Richard P. McBrien
We have heard a lot of talk in recent months that the solution to the Catholic Church's current sexual-abuse crisis is greater "fidelity" to the church's teachings. However, whenever this point is made, there is an implication that the teachings in question primarily, if not exclusively, concern human sexuality and reproduction: cgastity, birth control, homosexuality, celibacy, women priests, abortion, stem-cell research, cloning and the like.
But official church teachings range much more widely than that. Not only do they touch matters of faith, such as Christ's divinity or his Real Presence in the Eucharist, but also a much broader range of moral questions: social justice, human rights, capital punishment and peace. There is a certain type of Catholic for whom "cafeteria Catholicism" is a failing only of fellow Catholics of a more liberal or progressive orientation. Such Catholics are said to "pick and choose" among church teachings, consistently turning up their noses at the sight of any teaching that pertains to sex.

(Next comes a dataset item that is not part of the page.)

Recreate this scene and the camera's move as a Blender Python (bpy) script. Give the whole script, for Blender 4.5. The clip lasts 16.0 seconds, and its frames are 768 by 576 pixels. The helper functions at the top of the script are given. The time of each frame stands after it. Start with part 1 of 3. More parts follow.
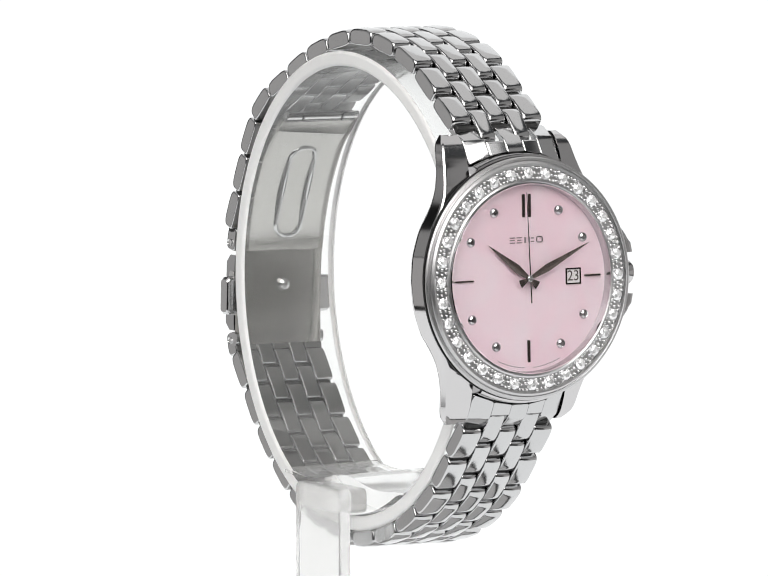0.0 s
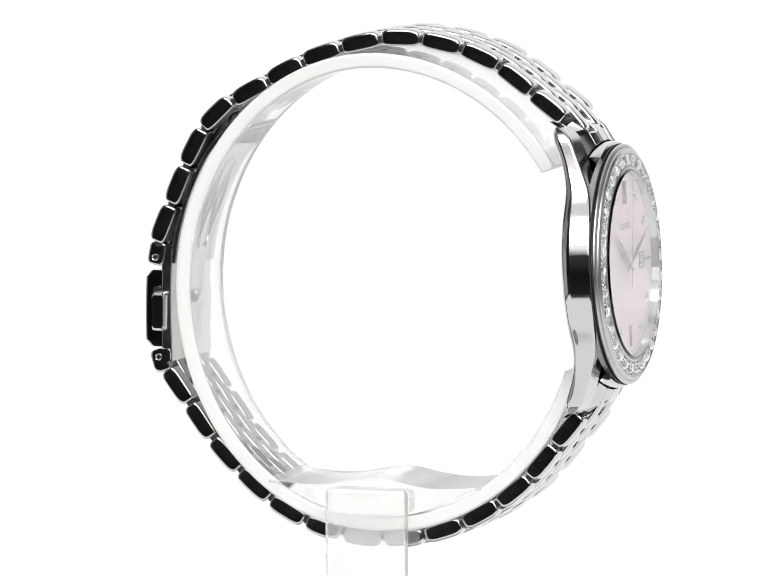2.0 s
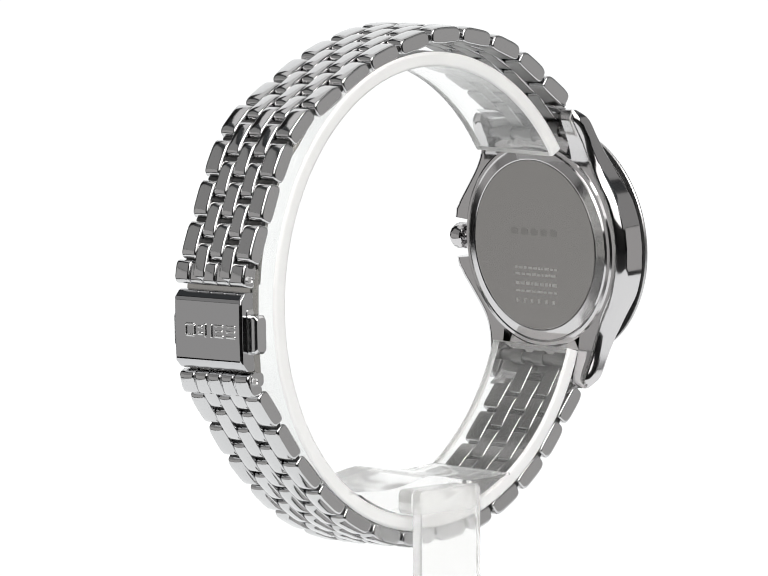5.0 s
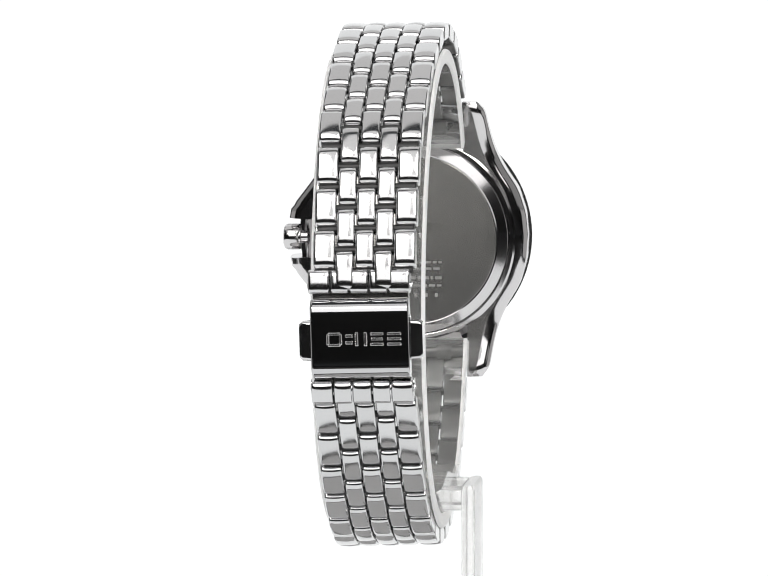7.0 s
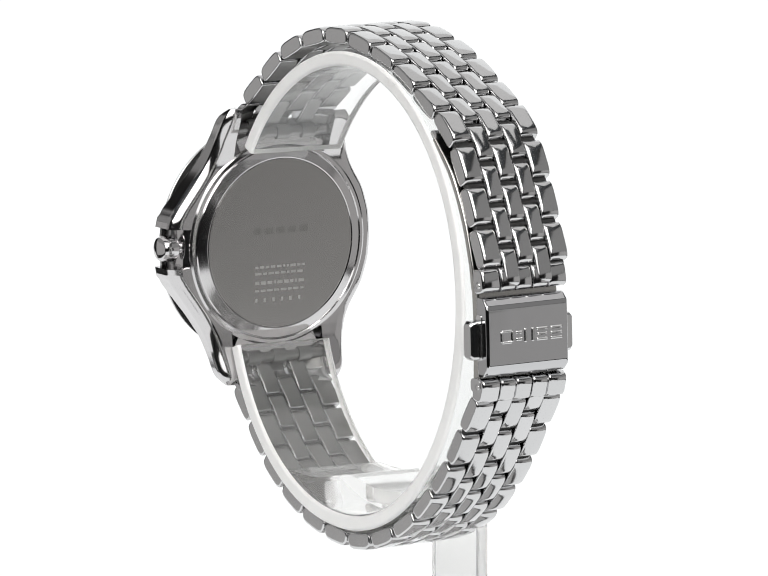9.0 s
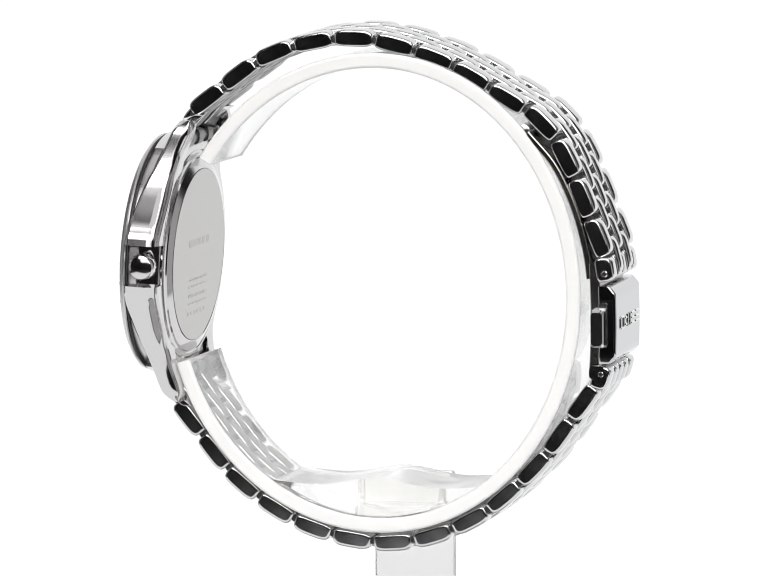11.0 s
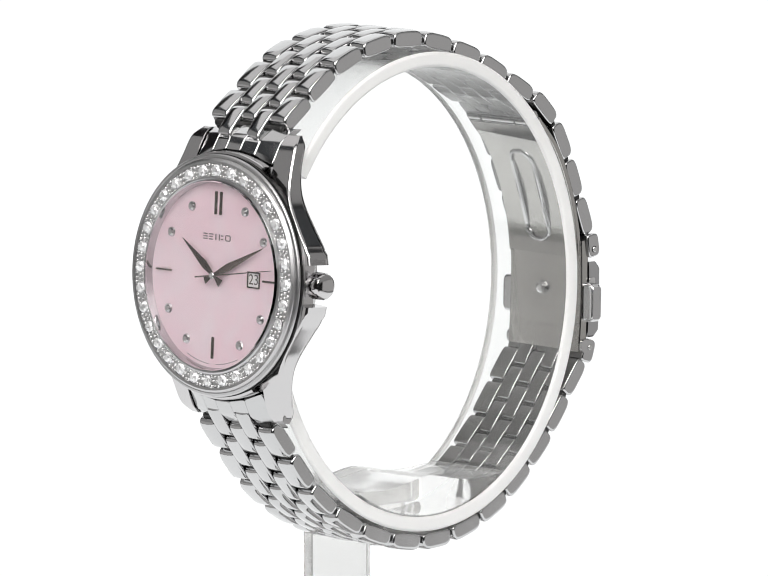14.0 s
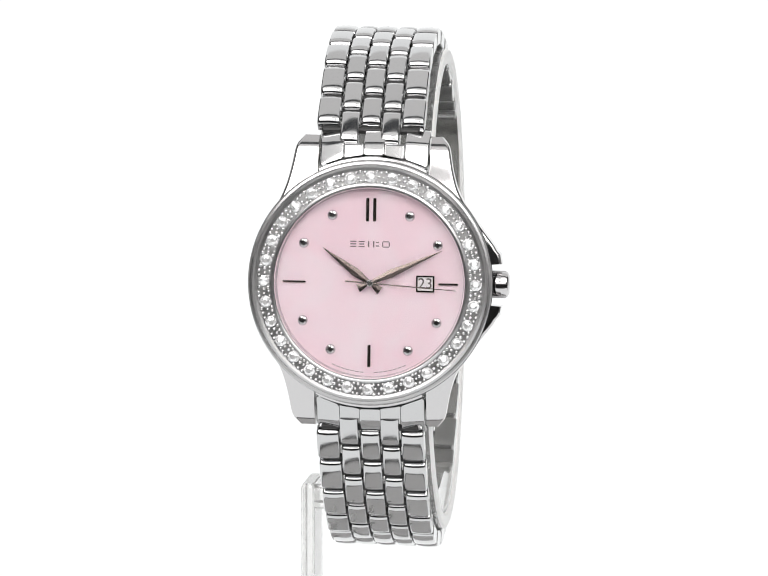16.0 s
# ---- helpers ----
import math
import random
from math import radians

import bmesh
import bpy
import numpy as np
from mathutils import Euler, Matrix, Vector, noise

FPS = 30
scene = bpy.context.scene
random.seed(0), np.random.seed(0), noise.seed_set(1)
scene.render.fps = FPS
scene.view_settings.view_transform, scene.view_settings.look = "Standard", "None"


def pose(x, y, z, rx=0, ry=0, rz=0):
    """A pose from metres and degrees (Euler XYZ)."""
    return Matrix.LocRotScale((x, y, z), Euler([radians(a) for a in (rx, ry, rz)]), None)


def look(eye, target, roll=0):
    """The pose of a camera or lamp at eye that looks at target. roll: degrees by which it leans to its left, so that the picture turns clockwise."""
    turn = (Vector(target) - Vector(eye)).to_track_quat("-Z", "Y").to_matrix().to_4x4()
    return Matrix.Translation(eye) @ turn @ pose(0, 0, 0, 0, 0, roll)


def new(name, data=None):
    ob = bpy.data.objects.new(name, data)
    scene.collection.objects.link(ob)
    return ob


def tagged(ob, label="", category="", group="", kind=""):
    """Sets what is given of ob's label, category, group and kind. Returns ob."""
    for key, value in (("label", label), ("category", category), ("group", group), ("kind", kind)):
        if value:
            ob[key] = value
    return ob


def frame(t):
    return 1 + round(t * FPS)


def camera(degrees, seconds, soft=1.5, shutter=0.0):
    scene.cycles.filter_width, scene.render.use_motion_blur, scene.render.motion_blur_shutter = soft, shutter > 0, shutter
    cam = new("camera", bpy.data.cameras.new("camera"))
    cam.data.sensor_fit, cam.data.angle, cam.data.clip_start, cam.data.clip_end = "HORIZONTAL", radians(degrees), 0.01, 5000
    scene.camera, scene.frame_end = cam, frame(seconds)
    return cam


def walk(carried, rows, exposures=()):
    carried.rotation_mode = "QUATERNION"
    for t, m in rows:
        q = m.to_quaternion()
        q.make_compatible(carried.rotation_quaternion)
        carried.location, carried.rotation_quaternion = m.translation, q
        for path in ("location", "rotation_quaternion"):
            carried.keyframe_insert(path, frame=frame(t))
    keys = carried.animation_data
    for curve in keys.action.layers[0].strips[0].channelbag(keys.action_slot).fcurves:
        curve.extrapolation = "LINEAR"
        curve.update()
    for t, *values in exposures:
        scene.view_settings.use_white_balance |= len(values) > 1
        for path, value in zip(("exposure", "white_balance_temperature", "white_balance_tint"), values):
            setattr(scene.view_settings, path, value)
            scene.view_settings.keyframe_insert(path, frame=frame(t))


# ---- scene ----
cam = camera(4.99, 16.0, soft=1.1)
EYE = Vector((0, -1.058, 0.1135))
AIM = Vector((-0.00092, 0, 0))
walk(cam, [(0, look(EYE, AIM, -0.1)), (16, look(EYE, AIM, -0.1))])

def turn(t):
    """The turntable's angle in degrees, by the clock."""
    return -327.2 + 20.12 * t


# ---------------------------------------------------------------- light
world = bpy.data.worlds.new("studio_world")
world.use_nodes = True
scene.world = world
world.node_tree.nodes["Background"].inputs[0].default_value = (0.9, 0.95, 1.0, 1)
world.node_tree.nodes["Background"].inputs[1].default_value = 0.06
scene.view_settings.exposure = 0.0


# ---------------------------------------------------------------- materials
def material(name, colour, metal=0.0, rough=0.5, vary=0.0, scale=400.0, bump=0.0, stretch=(1, 1, 1), trans=0.0, ior=1.5, spread=0.0):
    m = bpy.data.materials.new(name)
    m.use_nodes = True
    nt = m.node_tree
    b = nt.nodes["Principled BSDF"]
    b.inputs["Base Color"].default_value = (*colour, 1)
    b.inputs["Metallic"].default_value = metal
    b.inputs["Roughness"].default_value = rough
    b.inputs["IOR"].default_value = ior
    b.inputs["Transmission Weight"].default_value = trans
    if vary or bump or spread:
        co = nt.nodes.new("ShaderNodeTexCoord")
        mp = nt.nodes.new("ShaderNodeMapping")
        mp.inputs["Scale"].default_value = stretch
        nt.links.new(co.outputs["Object"], mp.inputs["Vector"])
        n1 = nt.nodes.new("ShaderNodeTexNoise")
        n1.inputs["Scale"].default_value = scale
        n1.inputs["Detail"].default_value = 3
        n2 = nt.nodes.new("ShaderNodeTexNoise")
        n2.inputs["Scale"].default_value = scale * 0.13
        nt.links.new(mp.outputs[0], n1.inputs["Vector"])
        nt.links.new(co.outputs["Object"], n2.inputs["Vector"])
        add = nt.nodes.new("ShaderNodeMath")
        add.operation = "ADD"
        nt.links.new(n1.outputs["Fac"], add.inputs[0])
        nt.links.new(n2.outputs["Fac"], add.inputs[1])
        if vary:
            r = nt.nodes.new("ShaderNodeMapRange")
            r.inputs["From Min"].default_value, r.inputs["From Max"].default_value = 0.6, 1.4
            r.inputs["To Min"].default_value, r.inputs["To Max"].default_value = max(0, rough - vary), rough + vary
            nt.links.new(add.outputs[0], r.inputs["Value"])
            nt.links.new(r.outputs[0], b.inputs["Roughness"])
        if spread:
            info = nt.nodes.new("ShaderNodeObjectInfo")
            mix = nt.nodes.new("ShaderNodeMix")
            mix.data_type = "RGBA"
            mix.inputs["A"].default_value = (*[c * (1 - spread) for c in colour], 1)
            mix.inputs["B"].default_value = (*[min(1, c * (1 + spread)) for c in colour], 1)
            nt.links.new(info.outputs["Random"], mix.inputs["Factor"])
            nt.links.new(mix.outputs["Result"], b.inputs["Base Color"])
        if bump:
            bp = nt.nodes.new("ShaderNodeBump")
            bp.inputs["Strength"].default_value = bump
            bp.inputs["Distance"].default_value = 0.00005
            nt.links.new(n1.outputs["Fac"], bp.inputs["Height"])
            nt.links.new(bp.outputs[0], b.inputs["Normal"])
    return m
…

Yet "cafeteria Catholicism" is practiced on a more "ecumenical" scale within the church; Catholics at the other (conservative) end of the spectrum practice it just as effortlessly as their more liberal counterparts. While these conservatives heartily support papal teaching on birth control and homosexuality for example, they either ignore or deftly interpret away papal teaching on economic rights, Third World debt and the "option for the poor."

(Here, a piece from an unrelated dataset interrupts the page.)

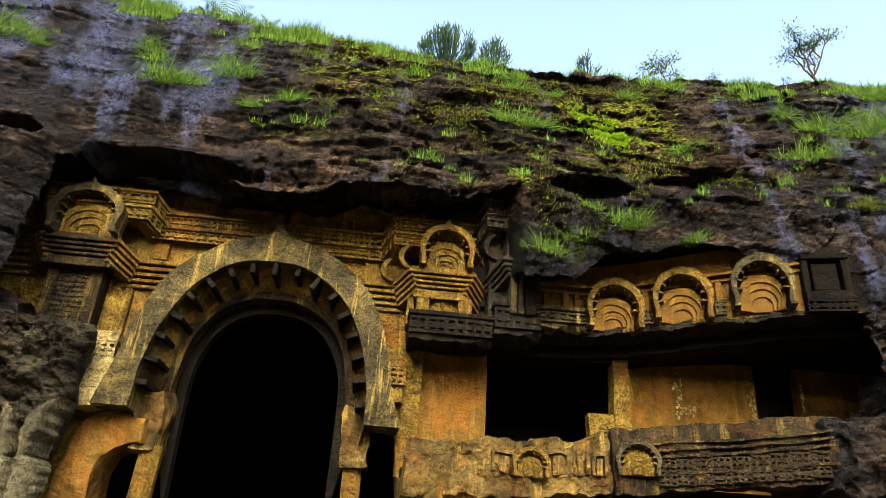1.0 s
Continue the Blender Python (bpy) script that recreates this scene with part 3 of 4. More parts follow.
def build_great_arch():
    arch = thing("great_arch", (AX, 13.8, 3.85), "great pitted horseshoe arch with a pointed finial, sooty and ochre", "arch")
    inv = Matrix.Translation((-AX, -13.8, -3.85))

    def put(name, bm, mat, parent=arch, label=""):
        bmesh.ops.transform(bm, matrix=inv, verts=bm.verts)
        return part(name, bm, mat, parent, label)

    n = 90
    outer, inner = resample(mirror_arch(OUTER, AX), n), resample(mirror_arch(INNER, AX), n)
    bm = bmesh.new()
    ring(bm, outer, inner, 13.8, 14.55)
    bmesh.ops.subdivide_edges(bm, edges=[e for e in bm.edges if e.calc_length() > 0.3], cuts=2)
    wobble(bm, 0.025, 2.2)
    hood = put("arch_hood", bm, ARCHROCK)
    # peg holes over the hood's face stand as dark dimples
    bm = bmesh.new()
    for i in range(3, n - 3, 2):
        for w in (0.25, 0.75):
            x = outer[i][0] * w + inner[i][0] * (1 - w)
            z = outer[i][1] * w + inner[i][1] * (1 - w)
            box(bm, x - 0.009, x + 0.009, 13.77, 13.82, z - 0.009, z + 0.009)
    bmesh.ops.transform(bm, matrix=inv, verts=bm.verts)
    pieces("peg", bm, OCHRE, hood)
    # rafters run inwards under the hood
    second = resample(mirror_arch([(1.98, 3.85), (1.93, 4.7), (1.72, 5.6), (1.3, 6.28), (0.66, 6.68), (0.0, 6.78)], AX), n)
    for i in range(5, n - 4, 5):
        p, q = Vector((inner[i][0], 0, inner[i][1])), Vector((second[i][0], 0, second[i][1]))
        t = (Vector((inner[i + 1][0], 0, inner[i + 1][1])) - Vector((inner[i - 1][0], 0, inner[i - 1][1]))).normalized()
        inw = Vector((-t.z, 0, t.x))
        if inw.dot(Vector((AX, 0, 4.6)) - p) < 0:
            inw = -inw
        bm = bmesh.new()
        box(bm, -0.05, 0.05, 13.86, 14.78, -0.04, 0.24 + 0.04 * math.sin(i * 7), 0.012)
        wobble(bm, 0.02, 5.0, i)
        rot = Matrix((t, (0, 1, 0), inw)).transposed()
        bmesh.ops.transform(bm, matrix=Matrix.Translation((p.x, 0, p.z)) @ rot.to_4x4(), verts=bm.verts)
        # Rafter colour carries the shade under the hood.
        put("rafter", bm, SOOT_SHADE)
    # the lit vault that carries the planks, from the hood back to the inner rib
    rib = resample(mirror_arch([(2.0, 3.3), (1.86, 4.5), (1.66, 5.4), (1.16, 6.2), (0.45, 6.56), (0.0, 6.62)], AX), n)
    bm = bmesh.new()
    rows = [[bm.verts.new((a[0] * (1 - u) + b[0] * u, 14.15 + 0.63 * u, a[1] * (1 - u) + b[1] * u)) for a, b in zip(inner, rib)] for u in (0, 0.25, 0.5, 0.75, 1.0)]
    for lo, hi in zip(rows, rows[1:]):
        for k in range(n - 1):
            bm.faces.new((lo[k], lo[k + 1], hi[k + 1], hi[k]))
    wobble(bm, 0.04, 2.5)
    wobble(bm, 0.015, 9.0)
    put("vault", bm, TAN)
    inn2 = resample(mirror_arch([(1.72, 3.2), (1.70, 4.6), (1.5, 5.5), (1.12, 6.1), (0.55, 6.42), (0.0, 6.5)], AX), n)
    bm = bmesh.new()
    ring(bm, resample(mirror_arch([(2.2, 3.2), (2.25, 4.7), (2.0, 5.7), (1.55, 6.6), (0.8, 7.05), (0.0, 7.1)], AX), n), inn2, 14.75, 15.1)
    wobble(bm, 0.03, 2.0)
    put("inner_hood", bm, BROWN)
    inn3 = resample(mirror_arch([(1.52, 2.2), (1.52, 4.6), (1.36, 5.4), (1.0, 5.95), (0.5, 6.24), (0.0, 6.3)], AX), n)
    bm = bmesh.new()
    ring(bm, [(x + (0.06 if x < AX else -0.06) * -1, z) for x, z in inn2], inn3, 15.2, 15.5)
    # Near-black colour paints the shade deep in the hall mouth.
    put("innermost_hood", bm, SOOT_SHADE)
    for x0, x1, y0, z0, mat in ((-5.0, -4.5, 14.45, 2.9, TAN), (-1.05, -0.55, 14.45, 2.9, TAN)):
        bm = bmesh.new()
        box(bm, x0, x1, y0, 15.2, 3.2, 4.3)
        bmesh.ops.subdivide_edges(bm, edges=bm.edges[:], cuts=9, use_grid_fill=True)
        wobble(bm, 0.11, 2.2, x0)
        wobble(bm, 0.05, 6.0, x0)
        put("jamb_block", bm, mat)
    return arch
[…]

If indeed lack of fidelity to the teachings of the church is at the root not only of the current sexual-abuse crisis, but of any and all other crises in the church, those of us who are truly concerned about its spiritual health and well-being need to be on the watch for signs of infidelity all across the board.
As the Christmas shopping season moves into high gear, it might serve…to focus on one U.S. commercial giant whose employment practices seem to conflict openly with the official teachings of the Catholic church on the right of workers to unionize. A recent issue of the New York Times and a PBS broadcast (Now With Bill Moyers) airing the same night, have highlighted some of the persistent problems that have existed between Wal-Mart, the world's largest retailer, and its hourly-wage employees.
Wal-Mart owns 3300 stores in the United States alone, and employs more than one million workers. Not one of them is a union member. According to the New York Times, unions have made only one successful effort at organizing at a Wal-Mart store in the United States - in a butchers' department in a Texas outlet. Two weeks later the company closed down the department and the employees lost their jobs.
As of early last month there have been as many as ten judgments against Wal-Mart by the National Labor Relations Board (NLRB) for this single union drive in Texas. One of the most serious negative effects of Wal-Mart's militantly anti-union practices is that the wages and benefits of all workers throughout the retail industry suffer because of the depressive effect of its pay-and-benefits scale. Wal-Mart workers earn on average less than $9 an hour and $18,000 a year. As in any community, region or industry, the wage scale set by the biggest employer serves as a reference point for all other employers.
If the biggest company in an area pays well, everyone else benefits because they can point to that company as a basis for comparison. But the opposite is also true. Thus, many of Wal-Mart's unionized competitors (Sears, Kmart, Safeway, Kroger) have started demanding contract concessions, insisting that it is difficult to remain competitive when Wal-Mart's wages and benefits are often 20% below their own.
Unionized Kroger workers, for example, earn an average of $14-$17 an hour after three years, while comparable Wal-Mart employees earn $10-$12 an hour. Over the last four years alone, the NLRB has filed more than 40 complaints against Wal-Mart for illegal anti-union practices. According to these complaints, Wal-Mart has in some cases fired union supporters, intimidated workers who showed an interest in a union, threatened to deny workers their promotions or bonuses for union activities, and confiscated pro-union literature.
The Catholic church has gone on record time and again in support of unionization, beginning with Pope Leo XIII's ground-breaking encyclical Rerum Novarum ("On the Condition of the Working Person"), and then continuing for over a century into the current pontificate of John Paul II.
There are no ifs, ands or buts. According to explicit and repeated papal teaching, workers have the right to unionize. Presently, Catholics can demonstrate their fidelity to church teachings by shopping elsewhere.